Но Черчилль был не из робкого десятка. Ему понравился вызов, и он его принял. Статья «Правда о Гитлере» вышла в ноябрьском номере The Strand Magazine и содержала следующее предисловие от редактора: «В этой убедительной статье мистер Черчилль в типичной для себя манере открыто высказывает свои взгляды о действиях и амбициях лидера Германии. Высказанные мнения и сделанные умозаключения основаны на фактах и принадлежат мистеру Черчиллю, при этом они не обязательно совпадают с мнением редакции Strand Magazine»192.
Весьма вовремя сделанное замечание, поскольку статья Черчилля вызвала порицание у Министерства иностранных дел Германии. Посол Его Величества в Берлине в период с 1933 по 1937 год Эрик Клэр Эдмунд Фиппс (1875–1945) сообщал в Лондон главе Форин-офиса Сэмюелю Хору, что МИД Германии инструктировал своего посла выразить «протест против личных атак на главу немецкого государства», которые содержатся в упомянутой статье193. «Мистер Черчилль стал очень непопулярен в Германии», – констатировал Ральф Виграм на следующий день194.
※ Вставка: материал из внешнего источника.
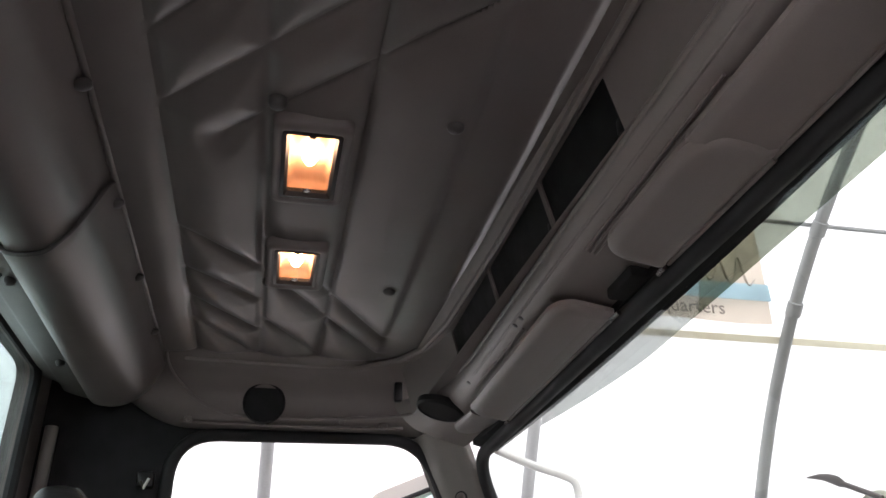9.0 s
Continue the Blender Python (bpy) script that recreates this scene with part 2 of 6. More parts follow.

Недовольство выразил и сам Гитлер, переведя, правда, свою оценку из плоскости личных обид в плоскость международного сотрудничества между двумя странами, которое, по его мнению, изрядно страдает от подобных публикаций. «Какая же судьба ожидает англо-германское соглашение в военно-морской сфере, если автор этой статьи будет военно-морским министром Британии?» –
В статье Черчилля было несколько моментов, которые не могли оставить руководство Германии равнодушными. Самыми сильными оказались последние шесть абзацев, где автор коснулся ужасов «ночи длинных ножей» (известна также как «операция „Колибри“»), которая пришлась на 30 июня 1934 года и ознаменовала собой новые методы устранения неугодных, «без закона, без обвинения, без суда». Жертвами этой расправы стали, по словам автора, «представители различных классов и интеллектуальной составляющей Германии». «Среди них были нацисты и антинацисты, генералы и коммунисты, евреи, протестанты и католики. Кто-то из них был богат, кто-то – беден, кто-то – молод, кто-то – стар, кто-то – знаменит, кто-то – безвестен. Но всех их объединяло то, что они выступали против режима Гитлера»197.
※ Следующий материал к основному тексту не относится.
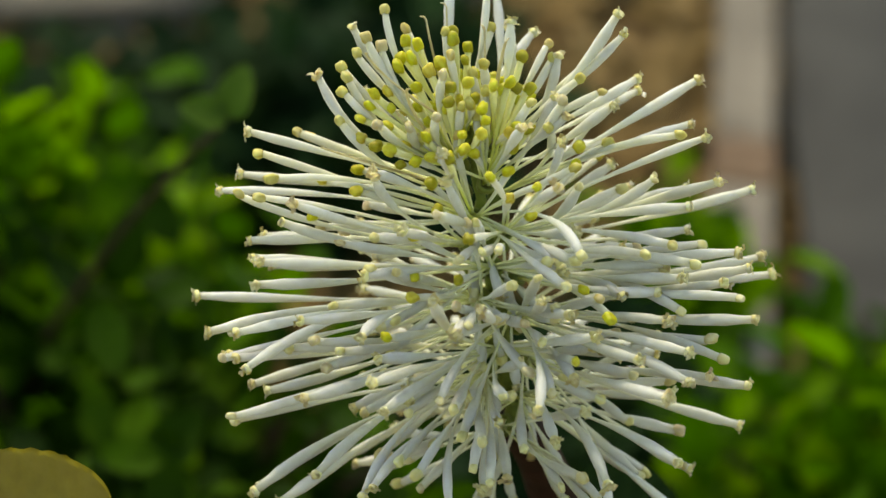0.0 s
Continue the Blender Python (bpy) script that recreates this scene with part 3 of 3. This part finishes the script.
twig_leaf((-0.0065, -0.0319, 0.1120), (0.05, 0.62, 0.62), (-0.15, -0.55, 0.8), 0.0153, 0.0128, LEAF, "fresh green ribbed leaf", teeth=0.12, droop=0.15, fold=0.15)
twig_leaf((0.0068, -0.0319, 0.1129), (0.08, 0.62, 0.62), (0.2, -0.55, 0.75), 0.0158, 0.0123, LEAF, "fresh green ribbed leaf", teeth=0.12, droop=0.15, fold=0.15)
# this leaf's shade is in its dark colour
twig_leaf((0.0092, 0.0024, 0.1083), (0.85, 0.05, -0.25), (0.1, -0.5, 0.85), 0.0109, 0.0075, SHADELEAF, "dark green shaded leaf", teeth=0.05)
twig_leaf((-0.0293, -0.0200, 0.1217), (-0.95, 0.1, 0.25), (-0.2, -0.65, 0.75), 0.0142, 0.0079, TANLEAF, "bronze-tinged young leaf", teeth=0.05, droop=0.1)
twig_leaf((-0.0284, -0.0238, 0.1192), (-0.95, -0.1, 0.12), (-0.1, -0.6, 0.8), 0.0142, 0.0096, LEAF, "fresh green ribbed leaf", teeth=0.05, droop=0.1)

# ---- ground ----
def ground_mesh():
    bm = bmesh.new()
    step = [-60, -12, -3, -1] + [round(-0.5 + 0.02 * i, 3) for i in range(51)] + [1, 3, 12, 60]
    rows = [[bm.verts.new((x, y + 0.2, 0 if abs(x) > 0.45 or abs(y) > 0.45 else 0.006 * noise.noise(Vector((x * 14, y * 14, 0))) + 0.003 * noise.noise(Vector((x * 50, y * 50, 3))))) for x in step] for y in step]
    for i in range(len(step) - 1):
        for j in range(len(step) - 1):
            bm.faces.new((rows[i][j], rows[i][j + 1], rows[i + 1][j + 1], rows[i + 1][j]))
    return bm


ground = part("ground", ground_mesh(), SOIL, None)
tagged(ground, "brown garden soil under bark mulch", "ground", kind="structure")


def chips_mesh(n, seed):
    g = random.Random(seed)
    verts, faces = [], []
    for _ in range(n):
        x, y = g.uniform(-0.20, 0.24), g.uniform(0.05, 0.56)
        m = Matrix.Translation((x, y, g.uniform(0.001, 0.006))) @ Euler((g.gauss(0, 0.35), g.gauss(0, 0.35), g.uniform(0, 6.28))).to_matrix().to_4x4()
        lx, ly, lz = g.uniform(0.002, 0.007), g.uniform(0.0012, 0.003), g.uniform(0.0005, 0.0012)
        k = len(verts)
        for sz in (-1, 1):
            for sx, sy in ((-1, -0.6), (-0.5, -1), (0.8, -0.9), (1, 0.3), (0.3, 1), (-0.9, 0.7)):
                verts.append(m @ Vector((sx * lx * g.uniform(0.8, 1.1), sy * ly * g.uniform(0.8, 1.1), sz * lz)))
        faces += [tuple(range(k + 5, k - 1, -1)), tuple(range(k + 6, k + 12))]
        faces += [(k + i, k + (i + 1) % 6, k + 6 + (i + 1) % 6, k + 6 + i) for i in range(6)]
    me = bpy.data.meshes.new("bark_mulch")
    me.from_pydata(verts, [], faces)
    me.update()
    return me


mulch = put("bark_mulch", chips_mesh(4500, 3), CHIP, None, smooth=False)
tagged(mulch, "loose brown bark chips lying on soil", "mulch", kind="stuff")


def chip_mesh(seed):
    """One bark chip: a flat splinter with ragged ends and a split top."""
    g = random.Random(seed)
    lx, ly, lz = g.uniform(0.003, 0.008), g.uniform(0.0014, 0.0032), g.uniform(0.0006, 0.0013)
    ring = [(-1, -0.6), (-0.7, -1), (0.1, -0.8), (0.8, -0.9), (1, 0.3), (0.4, 1), (-0.3, 0.75), (-0.9, 0.7)]
    verts = [(x * lx * g.uniform(0.8, 1.1), y * ly * g.uniform(0.8, 1.1), s * lz * g.uniform(0.7, 1.2)) for s in (-1, 1) for x, y in ring]
    faces = [tuple(range(7, -1, -1)), tuple(range(8, 16))] + [(k, (k + 1) % 8, 8 + (k + 1) % 8, 8 + k) for k in range(8)]
    me = bpy.data.meshes.new("bark_chip")
    me.from_pydata(verts, [], faces)
    me.update()
    return me


# ---- shrubs behind the flower ----
def foliage_mesh(name, spots, length, seed, up=0.6):
    """Many small cupped leaves, one at each spot, turned mostly upwards and outwards."""
    g = random.Random(seed)
    verts, faces = [], []
    for p, out in spots:
        d = (Vector(out) + Vector((g.gauss(0, 0.6), g.gauss(0, 0.6), g.gauss(0, 0.4)))).normalized()
        face = (Vector((g.gauss(0, 0.5), g.gauss(0, 0.5), up + 0.4)) - d * 0.1).normalized()
        side = d.cross(face).normalized()
        face = side.cross(d)
        n = length * g.uniform(0.65, 1.2)
        k = len(verts)
        for s, w in ((0.0, 0.04), (0.25, 0.25), (0.55, 0.30), (0.85, 0.17), (1.0, 0.02)):
            for u in (-1, 0, 1):
                verts.append(Vector(p) + d * n * s + side * u * w * n + face * n * (0.10 * abs(u) - 0.16 * s * s))
        for i in range(4):
            for j in range(2):
                a = k + 3 * i + j
                faces.append((a, a + 1, a + 4, a + 3))
    me = bpy.data.meshes.new(name)
    me.from_pydata(verts, [], faces)
    me.update()
    return me


def shrub(name, label, foot, size, sprays, leaves, length, mat, seed, lean=(0, 0), low=0.25):
    """A low shrub: stems fan out from its foot, and every stem carries pairs of small leaves towards its end."""
    g = random.Random(seed)
    base = new(name)
    base.location = foot
    tagged(base, label, "shrub")
    spots = []
    for k in range(sprays):
        a, lift = g.uniform(0, 2 * math.pi), g.uniform(low, 1.0)
        out = math.sqrt(g.uniform(0.05, 1))
        end = Vector((math.cos(a) * out * size[0] + lean[0], math.sin(a) * out * size[1] + lean[1], size[2] * lift * (1 - 0.45 * out * out)))
        mid = end * 0.5 + Vector((0, 0, size[2] * 0.12))
        line = bezier(Vector((g.uniform(-0.006, 0.006), g.uniform(-0.006, 0.006), -0.004)), mid, end, 14)
        if k % 4 == 0:
            put("branch", tube_mesh("branch", line, [(1.1 - 0.055 * i) * MM for i in range(14)], 6), BARK, base)
        for i in range(leaves):
            s = 0.45 + 0.55 * (i + 1) / leaves
            p = line[min(13, int(s * 13))] + Vector((g.gauss(0, 0.003), g.gauss(0, 0.003), g.gauss(0, 0.003)))
            way = Vector((math.cos(i * 2.4), math.sin(i * 2.4), 0.5)) + (end - mid).normalized() * 0.6
            spots.append((p, way))
    put("foliage", foliage_mesh("foliage", spots, length, seed), mat, base)
    return base


hedge = shrub("low_shrub", "small-leaved bright green shrub standing in mulch", (-0.0775, 0.1300, 0), (0.0583, 0.0536, 0.0862), 260, 11, 0.0086, HEDGE, 11, low=0.5)
# the dim lower part of the hedge, its shade given by darker leaves
shrub("low_shrub", "small-leaved green shrub standing in mulch, shade put into its leaf colour", (-0.0420, 0.0880, 0), (0.0434, 0.0340, 0.0790), 230, 10, 0.0086, SHADED_HEDGE, 12)
shrub("low_shrub", "small-leaved bright green shrub beside pale edging stones", (0.0680, 0.0980, 0), (0.0400, 0.0380, 0.0640), 190, 10, 0.0086, HEDGE, 13)
shrub("low_shrub", "small-leaved green shrub beside pale edging stones", (0.0385, 0.1800, 0), (0.0090, 0.0260, 0.0250), 55, 9, 0.0080, HEDGE, 16)
shrub("low_shrub", "small-leaved bright green shrub with upright shoots", (-0.1039, 0.1561, 0), (0.0402, 0.0402, 0.0852), 130, 11, 0.0086, HEDGE, 18)
# added leaf masses whose dark colour stands in for deep shade
shrub("ground_cover", "ground cover behind a flower, deep shade put into its dark green", (-0.0110, 0.2380, 0), (0.0340, 0.0440, 0.0290), 150, 10, 0.0110, SHADELEAF, 14)
shrub("ground_cover", "ground cover behind a bright green shrub, shade put into its dark green", (-0.0520, 0.2340, 0), (0.0440, 0.0440, 0.0150), 190, 10, 0.0080, SHADELEAF, 17)
shrub("ground_cover", "ground cover under a flower, shade put into its dark green", (0.0166, 0.1403, 0), (0.0401, 0.0353, 0.0259), 90, 10, 0.0105, SHADELEAF, 15)


# a long shoot of the shrub with two pale young leaves
tip = Vector((-0.0240, 0.0620, 0.1120)) - hedge.location
line = bezier(Vector((0.004, 0, -0.004)), tip * 0.5 + Vector((0, 0, 0.012)), tip, 14)
put("branch", tube_mesh("branch", line, [(0.9 - 0.045 * i) * MM for i in range(14)], 6), BARK, hedge)
for along, face, n in (((0.2, 0.2, 0.7), (-0.2, -0.75, 0.6), 0.0058), ((-0.75, -0.1, 0.35), (0.1, -0.7, 0.7), 0.0052)):
    y = Vector(along).normalized()
    x = y.cross(Vector(face)).normalized()
    ob = put("leaf", leaf_mesh("leaf", n, n * 0.72, rows=14, cols=8), PALELEAF, hedge, "pale grey-green young leaf")
    ob.matrix_local = Matrix.Translation(tip) @ Matrix((x, y, x.cross(y))).transposed().to_4x4()


# ---- stones ----
def stone_mesh(size, seed, worn=0.25):
    bm = bmesh.new()
    bmesh.ops.create_cube(bm, size=1)
    bmesh.ops.subdivide_edges(bm, edges=list(bm.edges), cuts=7, use_grid_fill=True)
    for v in bm.verts:
        d = v.co.normalized() * 0.62
        v.co = v.co.lerp(d, worn)
        v.co += v.co.normalized() * 0.06 * noise.noise(v.co * 3 + Vector((seed, 0, 0)))
        v.co = Vector((v.co.x * size[0], v.co.y * size[1], v.co.z * size[2]))
    return bm


def stone(name, at, size, turn, mat, label, seed, worn=0.25):
    ob = part(name, stone_mesh(size, seed, worn), mat, None)
    ob.matrix_world = pose(at[0], at[1], at[2] + size[2] * 0.45, 0, 0, turn)
    return tagged(ob, label, "stone")


for k, (x, y, n) in enumerate(((0.0503, 0.184, 0.076), (0.0618, 0.275, 0.088), (0.0734, 0.366, 0.092))):
    tagged(stone("edging_stone", (x, y, 0.001), (0.0106, n, 0.0124), -7, PALESTONE, "pale narrow edging stone bedded in mulch", 5 + k, 0.06), group="edging stones")
stone("brick_piece", (0.0557, 0.2254, 0.001), (0.0112, 0.0154, 0.0129), -7, RUST, "brown brick piece between pale edging stones", 9, 0.08)
stone("paving_slab", (0.1346, 0.2796, 0), (0.126, 0.30, 0.0114), -6, SLATE, "dark grey paving slab beside edging stones", 1, 0.05)
stone("flat_stone", (-0.106, 0.351, 0), (0.136, 0.120, 0.0110), -3, PEBBLE, "flat beige stone on mulch", 2, 0.10)
stone("flat_stone", (0.004, 0.352, 0), (0.076, 0.096, 0.0125), 4, PEBBLE, "flat beige stone lying behind dark ground cover", 3, 0.12)

# single bark chips in the open stretch behind the flower
chips = [chip_mesh(k) for k in range(9)]
g = random.Random(21)
for k in range(260):
    ob = put("bark_chip", chips[k % 9], CHIP, ground, smooth=False)
    ob.matrix_local = Matrix.LocRotScale((g.uniform(-0.03, 0.055), g.uniform(0.17, 0.38), g.uniform(0.005, 0.009)), Euler((g.gauss(0, 0.3), g.gauss(0, 0.3), g.uniform(0, 6.28))), None)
Впоследствии Черчилль еще вернется к рассмотрению событий 30 июня 1934 года, обозначивших начало единоличного правления фюрера. Той роковой ночью оборвались жизни не только множества невинных людей, попавших под горячую руку слепого террора. Среди раздавленных были также и недавние соратники Гитлера. К лету 1934 года стало очевидно, что в нацистской партии наметился раскол между главой НСДАП и сторонниками социальной революции под руководством рейхсляйтера Эрнста Юлиуса Рема (1887–1934) и одного из основателей НСДАП Грегора Штрассера (1892–1934). Последние считали, что грабежи должны коснуться не только евреев, но и распространиться на другие состоятельные элементы общества. Они призывали к радикальным социальным преобразованиям и старались подтолкнуть к этому Гитлера. Но фюрер был против подобных метаморфоз.
Понимая, что на стороне его противников огромная сила – Рем был главой штаба коричневорубашников и к весне 1934 года завербовал в ряды С А более трех миллионов человек, – Гитлер решил действовать быстро и безжалостно. По словам Черчилля, «в напряженный момент, когда решался вопрос жизни или смерти, он показал себя страшным человеком». Все противники были спешно арестованы и без колебаний расстреляны. В тот день казни продолжались в течение всего дня. У многих палачей не выдерживала психика, а некоторые «эсэсовцы, которые зашли далеко в расправе над заключенными», сами были пущены в расход198.
А ведь все могло сложиться иначе. Собирая материалы о событиях тех дней, Черчилль был заинтригован тем фактом, что, когда Гитлер приехал в Весзее арестовывать Рема, его сопровождали лишь Геббельс и небольшая группа телохранителей. На обратном пути в Мюнхен им повстречалась колонна грузовиков с вооруженными бойцами СА, которые ехали на запланированную в Весзее через несколько часов конференцию. Гитлер вызвал к себе командира колонны и приказал ему возвращаться в столицу Баварии. Если бы он проезжал по этой дороге часом позже или войска часом раньше, рассуждал Черчилль, тогда Рем воссоединился бы со своей армией и дальнейшая история НСДАП, Германии и всей Европы сложилась бы по-иному199. Вот уж действительно, это был эпизод, когда «фортуна соревновалась с судьбой»200. Хотя, как правило, все решающие моменты истории являются такими. «На какой же тонкой нити подвешены порой величайшие из дел», – заметил в этой связи однажды Черчилль201.